Loads of Learned Lumber

Sunday, November 3, 2024

Gregor von Rezzori, _Memoirs of an Anti-Semite: A Novel in Five Stories_, trans. Joachim Neugroschel

 FIVE RELATIVELY FREE-STANDING novellas (the stories tend to be sixty-some pages), all with the same narrator at different ages, and all of them seemingly drawn from Rezzori’s own experience, so these days “fictionalized memoir” or “autofiction” might be the handier descriptor, but the book was published in German almost fifty years ago, so, sure, “novel,” why not? It’s an interesting book, however we categorize it.

Rezzori’s family was part of the nobility of the Austro-Hungarian empire, with holdings in Romania, but Rezzori was born in 1914, just five years before the Treaty of Versailles did away with the Austro-Hungarian empire and (as a side effect) his family’s place in the world. His parents and grandparents never quite leave that vanished world, with its dueling scars and hunting in the Carpathians, but Rezzori has to figure out how to live in post-war world with not much beyond charm and upper-class manners. 

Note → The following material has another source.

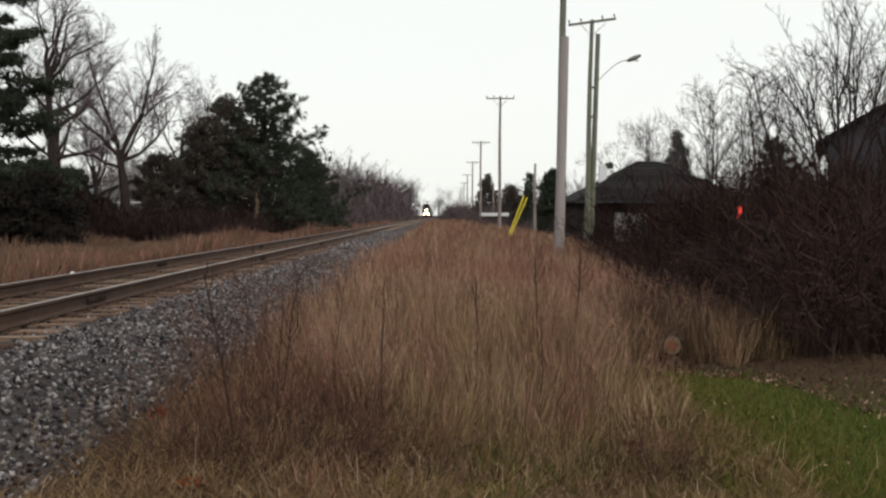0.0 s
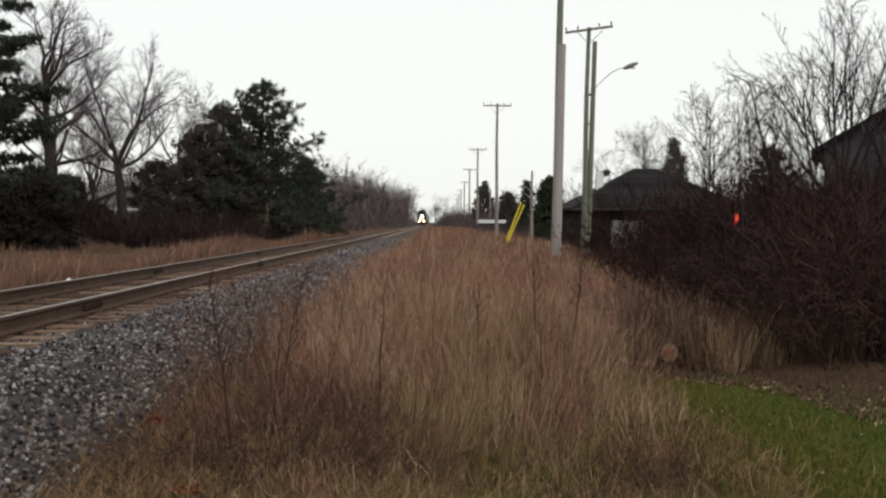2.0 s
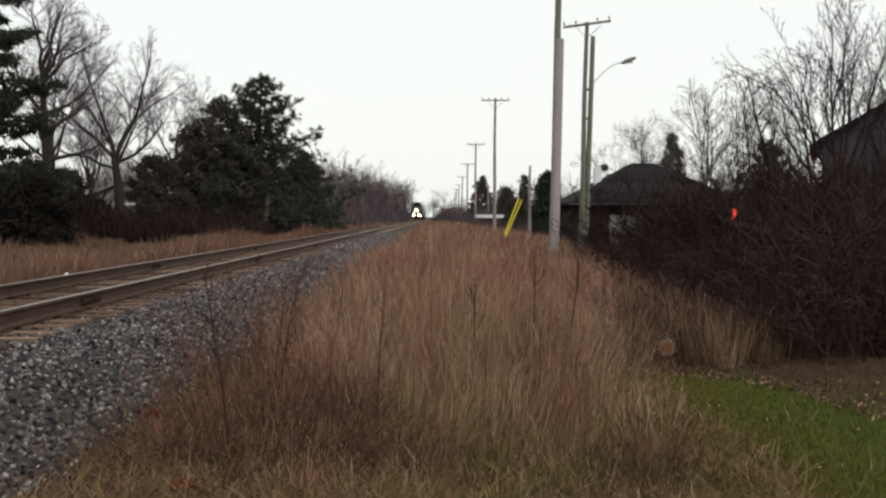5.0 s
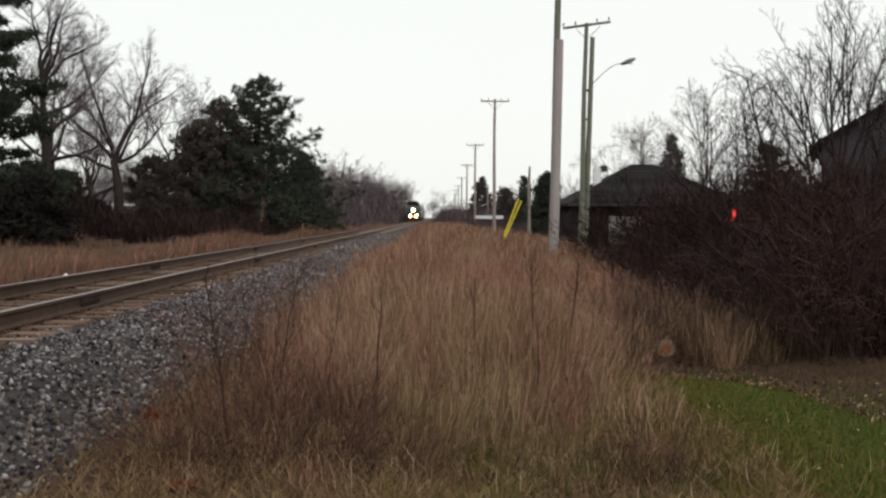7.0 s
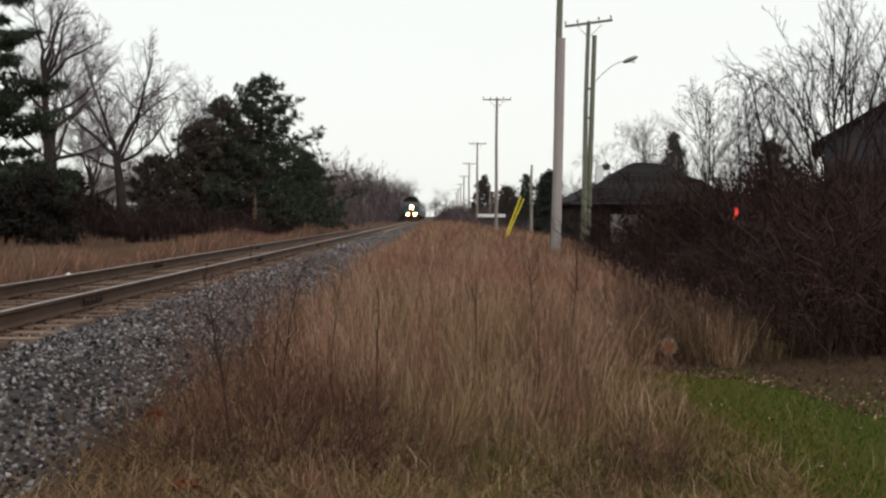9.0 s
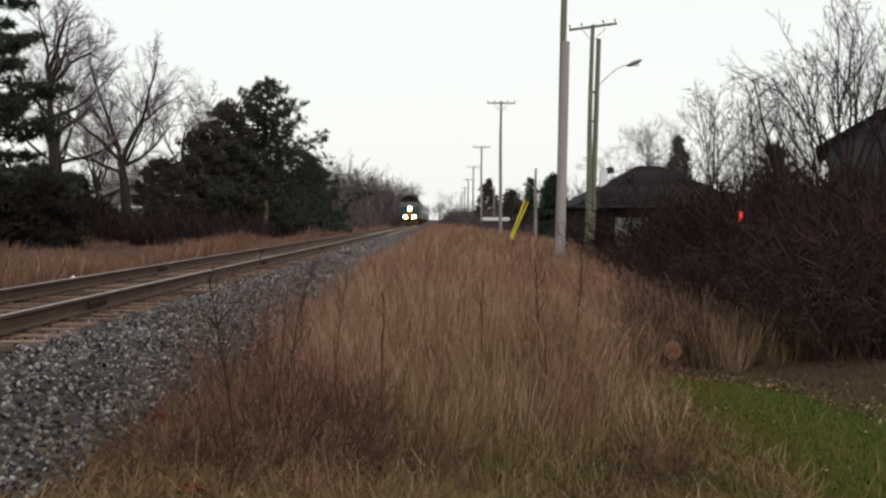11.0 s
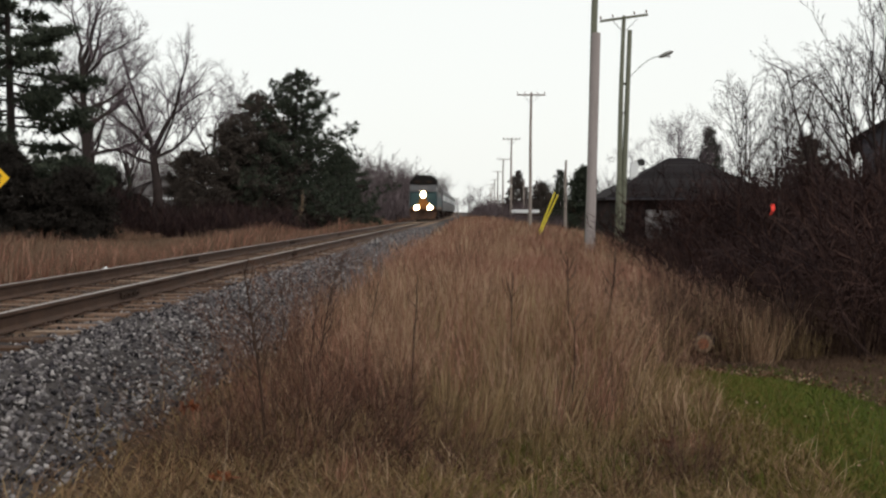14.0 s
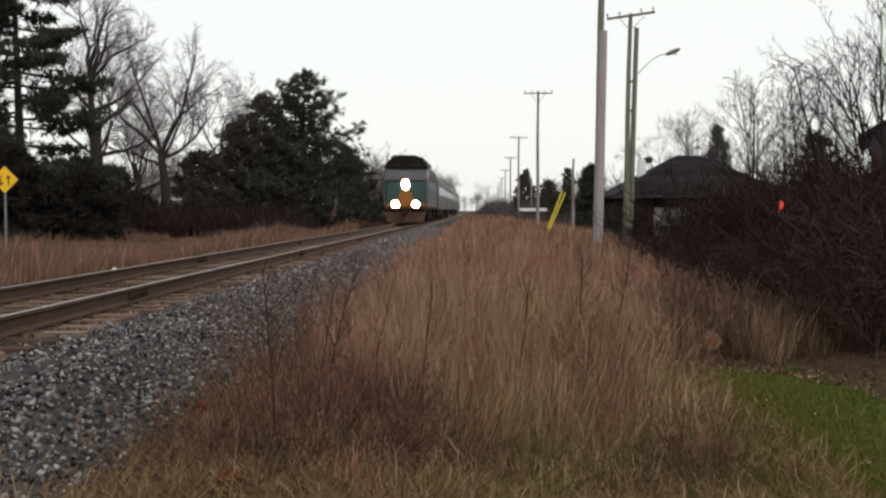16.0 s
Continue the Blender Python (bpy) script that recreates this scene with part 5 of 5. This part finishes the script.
def coach():
    t = thing("coach", "stainless steel passenger coach with dark window band", "railway coach", "coaches behind the locomotive")
    w, L = 1.52, 25.6
    b = part("body", body_shell(bmesh.new(), w, 1.0, 4.05, 0.2, L, 0.55), M["stainless"], t)
    for k in range(7):
        for s in (-1, 1):
            part("flute", boxed(s * (w + 0.006) - 0.012, s * (w + 0.006) + 0.012, 0.4, L - 0.2, 1.1 + k * 0.12, 1.16 + k * 0.12), M["stainless"], b)
    for s in (-1, 1):
        part("band", boxed(s * (w + 0.003) - 0.006, s * (w + 0.003) + 0.006, 1.5, L - 1.5, 2.1, 3.05), M["teal"], b, "teal band along the windows")
        for k in range(11):
            y = 2.3 + k * 2.0
            part("window", boxed(s * (w + 0.012) - 0.008, s * (w + 0.012) + 0.008, y, y + 1.45, 2.25, 2.95, 0.006), M["glass"], b)
        part("door", boxed(s * (w + 0.01) - 0.01, s * (w + 0.01) + 0.01, 0.5, 1.3, 1.15, 3.2), M["grey"], b)
    part("end_door", boxed(-0.45, 0.45, 0.12, 0.22, 1.1, 3.2, 0.02), M["black"], t)
    part("roof", prism(bmesh.new(), [(-1.2, 3.9), (1.2, 3.9), (0.9, 4.12), (0.4, 4.2), (-0.4, 4.2), (-0.9, 4.12)], 0.25, L - 0.05), M["galv"], t, "dull ribbed metal roof")
    part("underframe", boxed(-1.3, 1.3, 5.5, L - 5.5, 0.45, 1.0, 0.08), M["under"], t)
    for y in (2.9, L - 2.9):
        bogie(t, y, 1.3)
    return t


TRAIN = []


def train():
    TRAIN.append((locomotive(), 0.0))
    first = coach()
    TRAIN.append((first, 18.0))
    for k in range(1, 4):
        TRAIN.append((copy_thing(first, pose(0, 0, 0)), 18.0 + 26.2 * k))


# lean of the weeds in the wind, in degrees, every half second
GUST = [-0.6, -0.8, -0.6, -0.2, 3.4, 7, 8.7, 9, 5.7, 4, 4, 5, 5.5, 5.7, 2.9, 4.3, 4.1, 4, 0, 0.5, 1.5, 2, 2, 1.8, 1.1, 1.1, 1.5, 1.7, 3.7, 1.5, 8, 11, 11.3]


def motions():
    for ob, back in TRAIN:
        walk(ob, [(t, pose(TRACK - 0.06, FRONT_AT_END + SPEED * (16.0 - t) + back, RAIL_TOP + 0.004)) for t in [float(k) for k in range(17)]])
    for k, (ob, kind) in enumerate(SWAYING):
        x, y, z = ob.location
        rows = []
        for q in range(33):
            t = q * 0.5
            if kind == "plume":
                a = GUST[q]
            elif kind == "stalk":
                a = 0.5 * (GUST[q] - 2) + 0.9 * math.sin(t * 2.6 + k * 1.7)
            else:
                a = 0.28 * (GUST[q] - 3) + 0.5 * math.sin(t * 2.3 + k * 1.3)
            rows.append((t, pose(x, y, z, 0.3 * a if kind != "grass" else 0, a, 0)))
        walk(ob, rows)


ground()
lawn()
bed = track_bed()
poles()
hip_house()
grey_house()
pale_house()
left_trees()
right_trees()
undergrowth_trees()
thickets()
saplings()
shrub_bank()
tall_grass()
verge_grass()
weeds()
trailer()
road_sign()
log_end()
litter()
red_rag()
pale_rock()
track_post()
train()
railway_track()
ballast_stones(bed)
motions()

The first four stories track him from boyhood in the 1920s to young manhood in the late 1930s, with a final chapter on his life after World War II. The settings shift, as do his circumstances, but a unifying element is, as the subtitle indicates, the narrator’s anti-semitism. He is not an ideological anti-semite, not at all fanatical about it, but it’s how he was raised, and it seems perfectly natural and understandable to him, persisting even as he has friendships and even love affairs with Jews.

And then, after the Anschluss, with Austria now bound to Nazi Germany, anti-semitism is state policy. The narrator isn’t a Nazi, does not exactly approve of the Nazis, but he’s no dissident, and on some level the policy seems not exactly wrong to him if a little exaggerated. 

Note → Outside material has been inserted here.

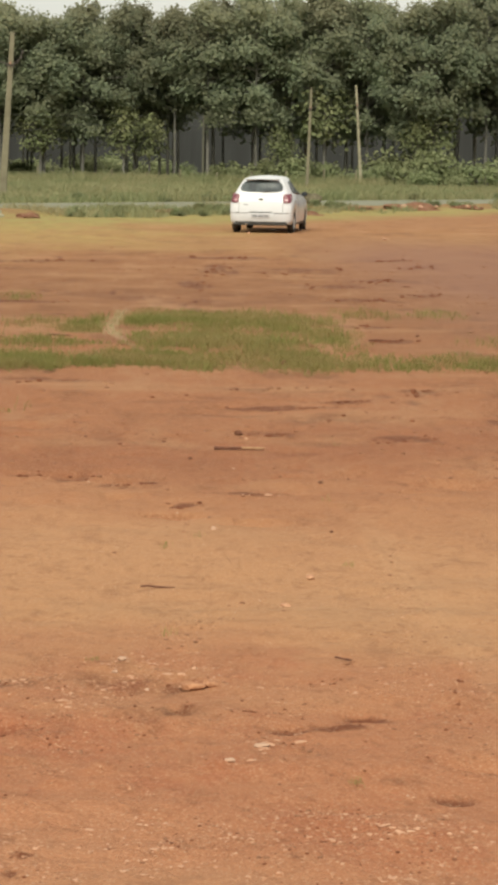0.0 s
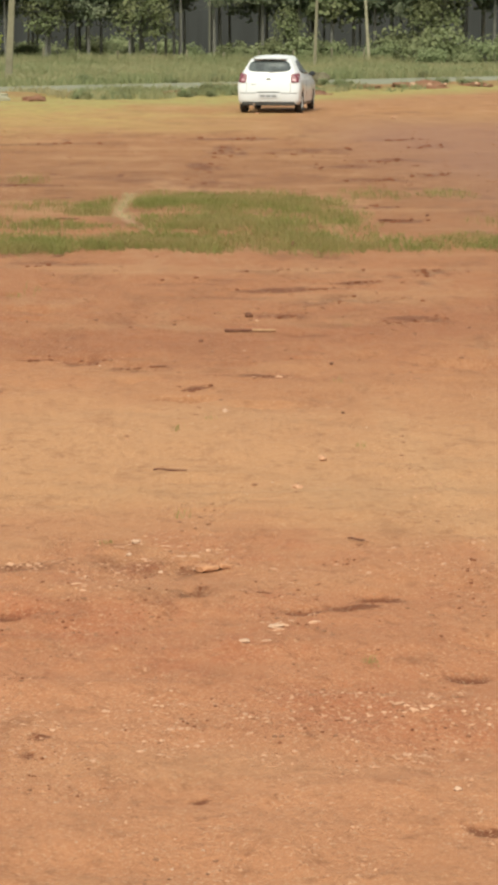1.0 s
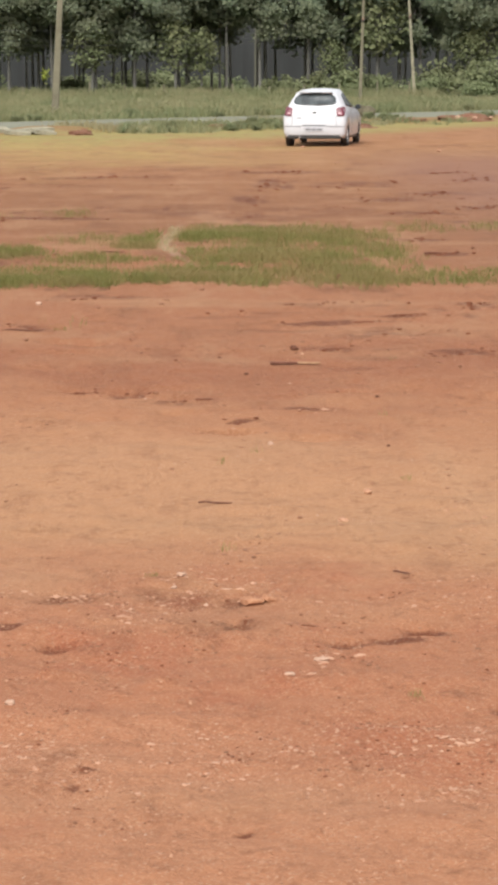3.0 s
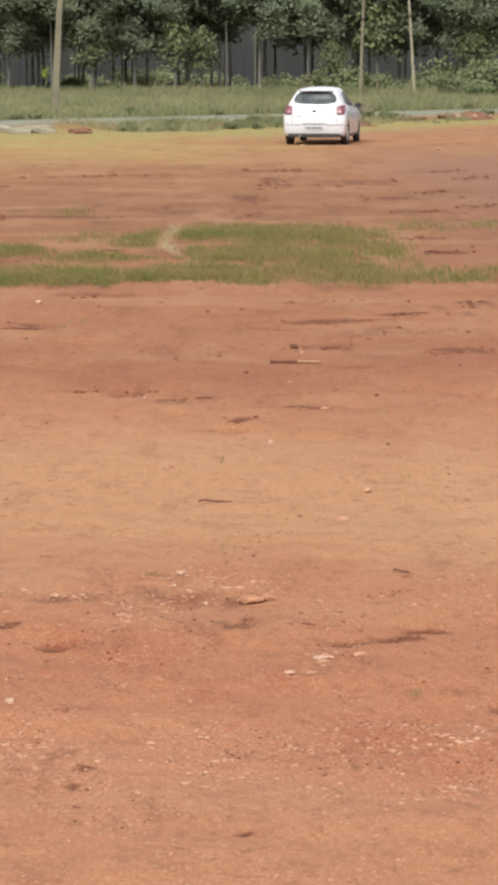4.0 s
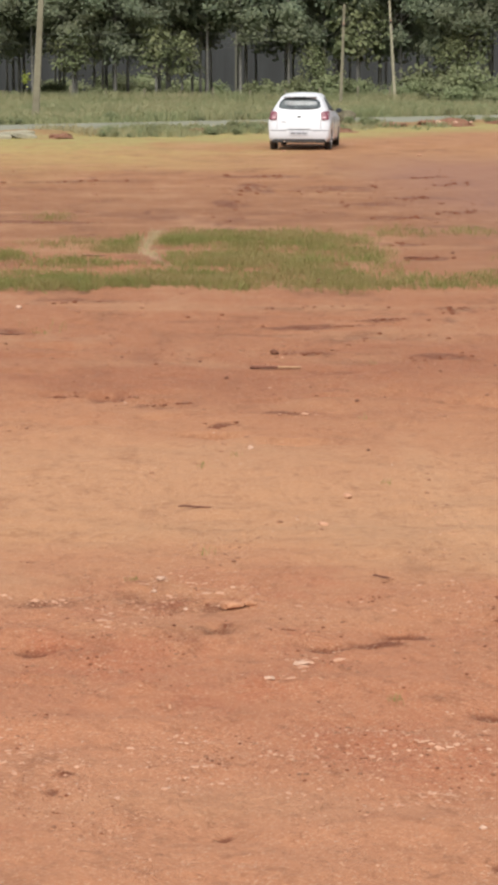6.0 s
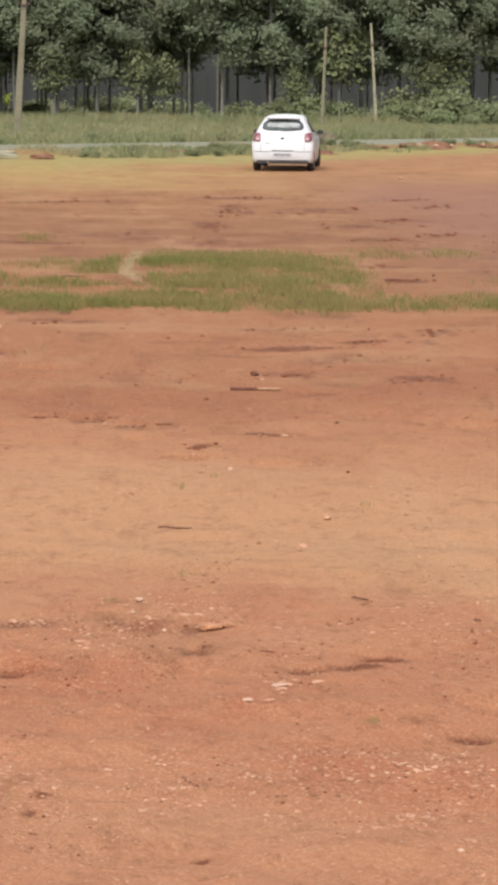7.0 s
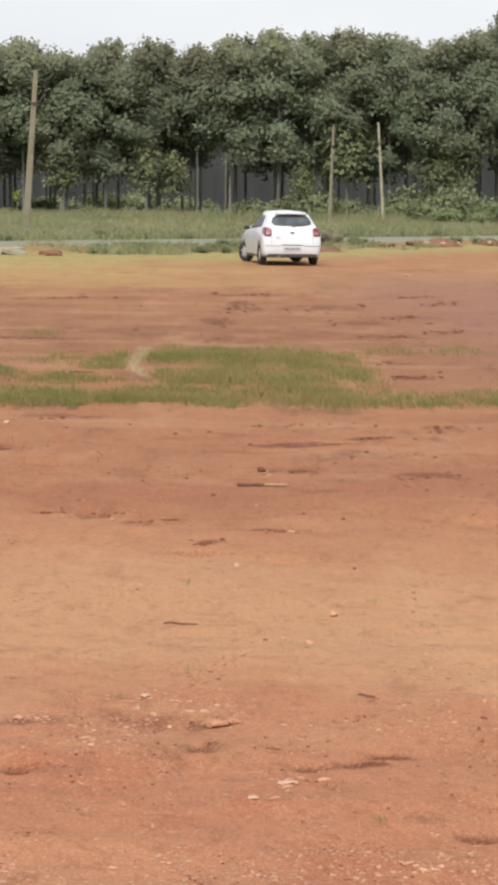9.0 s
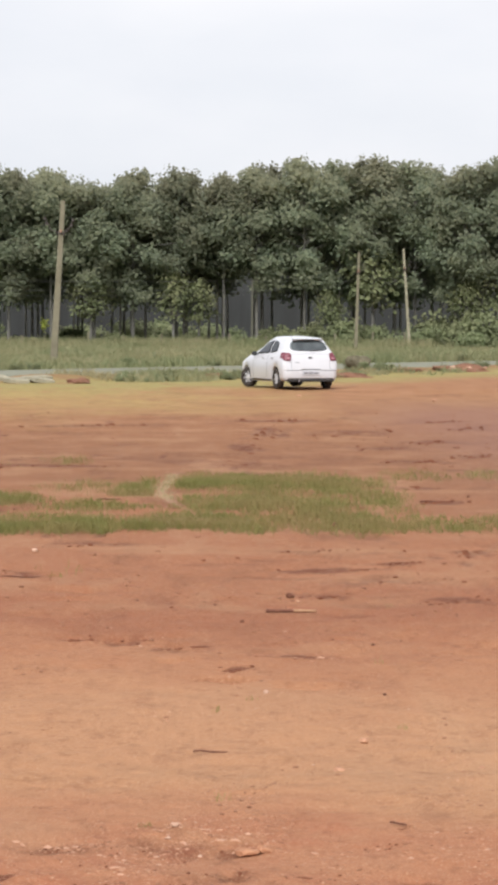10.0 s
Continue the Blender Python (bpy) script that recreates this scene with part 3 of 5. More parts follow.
def build_car():
    car = thing("car", pose(2.15, 61, 0), "white hatchback car with red tail lamps and dark windows", "car")
    bm = car_shell()
    from mathutils.bvhtree import BVHTree
    tree = BVHTree.FromBMesh(bm)
    part("body", bm, "white_paint", car, smooth=True)
    aft, east, west = (0, 1, 0), (-1, 0, 0), (1, 0, 0)
    part("rear_window", on_shell(tree, [(-0.605, 0, 1.085), (0.605, 0, 1.085), (0.50, 0, 1.395), (-0.50, 0, 1.395)], aft, 18, 12, round_=0.17), "tinted_glass", car, "dark rear window", True)
    bm = bmesh.new()
    box(bm, (0.90, 0.20, 0.03), pose(0, -0.335, 1.437, 7), 0.013)
    part("spoiler", bm, "white_paint", car)
    bm = bmesh.new()
    box(bm, (0.34, 0.02, 0.026), pose(0, -0.425, 1.412), 0.006)
    part("brake_light", bm, "black_plastic", car)
    for s in (-1, 1):
        lamp = part("tail_light", on_shell(tree, [(s * 0.600, 0, 0.80), (s * 0.825, 0, 0.82), (s * 0.790, 0, 1.06), (s * 0.575, 0, 1.03)], aft, 12, 10, 0.022, round_=0.12, limit=-0.36), "lamp_red", car, "red tail lamp with pale inset", True)
        part("reverse_light", on_shell(tree, [(s * 0.63, 0, 0.87), (s * 0.72, 0, 0.86), (s * 0.72, 0, 0.90), (s * 0.64, 0, 0.91)], aft, 3, 2, 0.028), "lamp_clear", lamp, "pale inset of the lamp")
        part("front_side_window", on_shell(tree, [(0, 0.74, 1.01), (0, 1.84, 0.985), (0, 1.30, 1.325), (0, 0.74, 1.395)], (-s, 0, 0), 10, 6), "side_glass", car, smooth=True)
        part("rear_side_window", on_shell(tree, [(0, 0.08, 1.07), (0, 0.69, 1.012), (0, 0.69, 1.395), (0, 0.26, 1.335)], (-s, 0, 0), 8, 6, round_=0.08), "side_glass", car, smooth=True)
        for y in (0.70, 1.86):
            part("door_seam", on_shell(tree, [(0, y - 0.004, 0.34), (0, y + 0.004, 0.34), (0, y + 0.004, 0.96), (0, y - 0.004, 0.96)], (-s, 0, 0), 1, 10, 0.003), "seam", car)
        for y in (0.30, 1.02):
            bm = bmesh.new()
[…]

In this way the book is a subtle and perceptive study of how our own unexamined assumptions, given a little family and social encouragement, can lead us to acquiesce in evil. 

The prose has a somewhat over-stuffed, Victorian-Beidermeier style at times, but the whiff of the 19th century novel in the languor of the descriptions seems deliberate and ironic, given the 20th century horrors hovering unstated in the background.